YOUR GOAL: Locate the word "part" in the data below, then copy every line that holds it.

DATA EXTRACT:
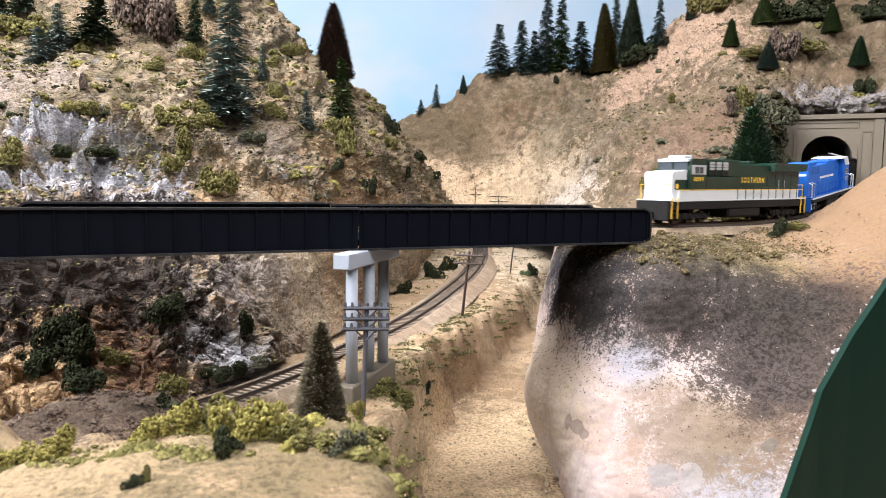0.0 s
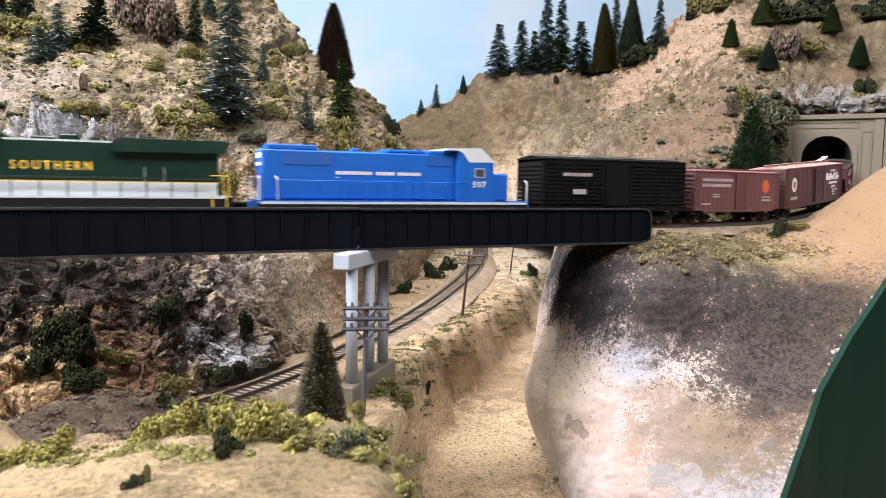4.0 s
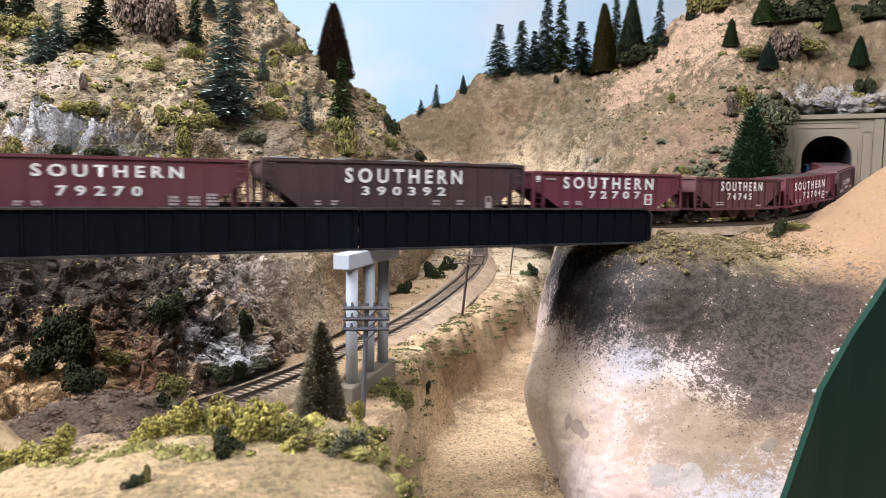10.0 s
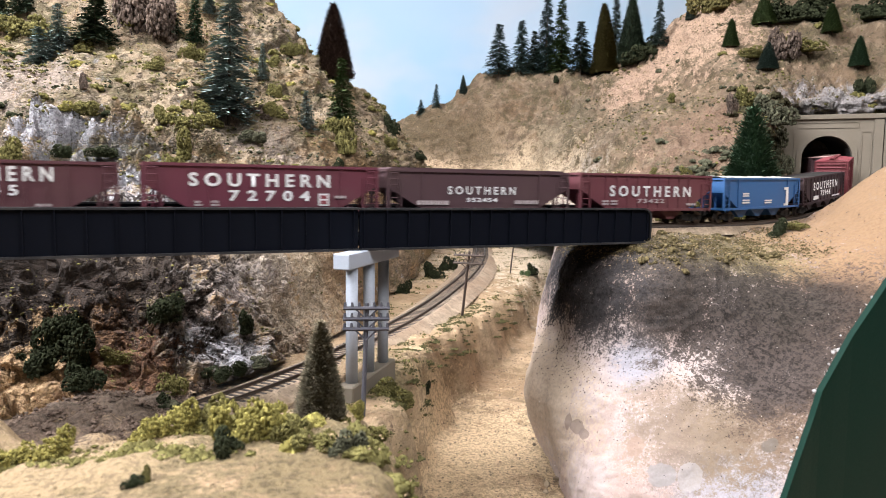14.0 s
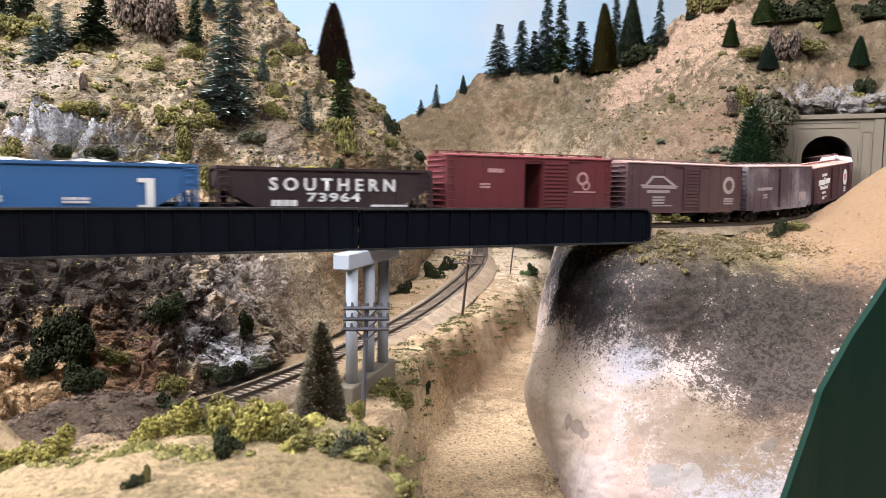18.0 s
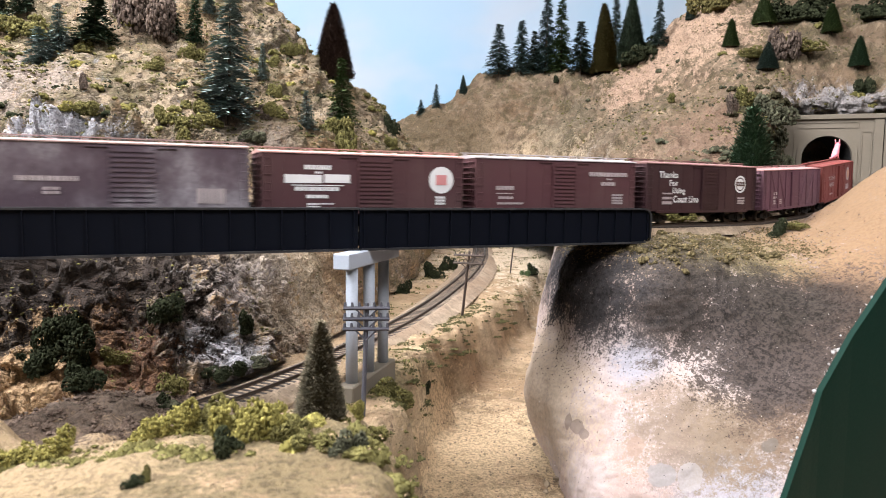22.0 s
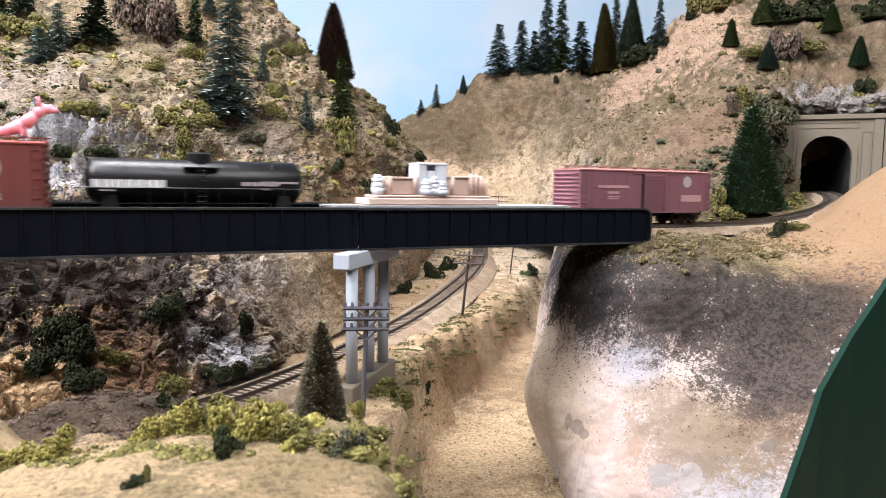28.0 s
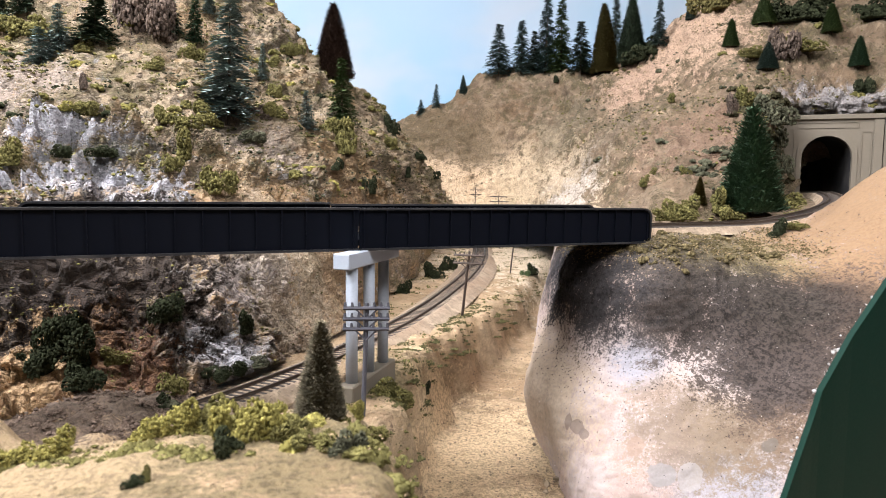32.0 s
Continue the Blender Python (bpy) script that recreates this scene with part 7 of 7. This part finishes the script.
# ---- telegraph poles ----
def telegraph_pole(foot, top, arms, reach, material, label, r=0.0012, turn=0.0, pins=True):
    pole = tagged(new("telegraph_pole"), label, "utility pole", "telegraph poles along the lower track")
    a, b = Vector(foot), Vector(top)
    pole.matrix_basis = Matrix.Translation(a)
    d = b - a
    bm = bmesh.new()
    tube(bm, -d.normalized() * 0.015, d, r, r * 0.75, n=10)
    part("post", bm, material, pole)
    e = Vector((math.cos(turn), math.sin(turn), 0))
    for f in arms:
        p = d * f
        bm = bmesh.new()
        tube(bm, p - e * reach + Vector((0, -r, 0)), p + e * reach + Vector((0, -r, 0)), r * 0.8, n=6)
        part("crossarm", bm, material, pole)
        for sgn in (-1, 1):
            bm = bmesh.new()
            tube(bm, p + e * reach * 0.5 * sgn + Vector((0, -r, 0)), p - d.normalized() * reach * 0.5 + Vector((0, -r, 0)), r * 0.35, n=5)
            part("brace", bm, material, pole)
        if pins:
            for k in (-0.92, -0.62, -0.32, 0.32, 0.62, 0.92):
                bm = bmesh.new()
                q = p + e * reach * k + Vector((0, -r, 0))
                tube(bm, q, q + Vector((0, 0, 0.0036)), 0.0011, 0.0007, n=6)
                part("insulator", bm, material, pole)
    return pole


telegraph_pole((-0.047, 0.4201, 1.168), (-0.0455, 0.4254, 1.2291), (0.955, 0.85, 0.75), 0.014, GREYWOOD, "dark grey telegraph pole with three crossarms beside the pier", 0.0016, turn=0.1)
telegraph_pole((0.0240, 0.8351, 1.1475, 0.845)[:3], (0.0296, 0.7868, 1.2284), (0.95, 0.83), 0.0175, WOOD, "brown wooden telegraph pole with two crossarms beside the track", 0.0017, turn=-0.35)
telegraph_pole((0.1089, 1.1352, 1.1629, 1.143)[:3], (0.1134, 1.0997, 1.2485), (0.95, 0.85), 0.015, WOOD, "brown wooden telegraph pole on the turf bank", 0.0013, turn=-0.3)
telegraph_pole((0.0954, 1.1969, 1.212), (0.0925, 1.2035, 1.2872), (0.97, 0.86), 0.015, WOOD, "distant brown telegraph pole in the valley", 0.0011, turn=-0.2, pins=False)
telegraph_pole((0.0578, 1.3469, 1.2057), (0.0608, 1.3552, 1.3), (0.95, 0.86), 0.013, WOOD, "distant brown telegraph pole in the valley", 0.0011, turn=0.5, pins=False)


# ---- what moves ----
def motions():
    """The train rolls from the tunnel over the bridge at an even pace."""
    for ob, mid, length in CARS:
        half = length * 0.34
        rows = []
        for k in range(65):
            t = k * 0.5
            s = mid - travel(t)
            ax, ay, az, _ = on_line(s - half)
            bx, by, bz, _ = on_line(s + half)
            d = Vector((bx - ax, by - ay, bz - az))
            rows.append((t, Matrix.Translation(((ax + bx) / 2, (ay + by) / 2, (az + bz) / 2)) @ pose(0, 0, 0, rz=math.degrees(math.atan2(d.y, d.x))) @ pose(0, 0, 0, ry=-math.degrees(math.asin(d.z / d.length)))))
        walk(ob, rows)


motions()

COMPLETE ANSWER:
Continue the Blender Python (bpy) script that recreates this scene with part 7 of 7. This part finishes the script.
    part("post", bm, material, pole)
        part("crossarm", bm, material, pole)
            part("brace", bm, material, pole)
                part("insulator", bm, material, pole)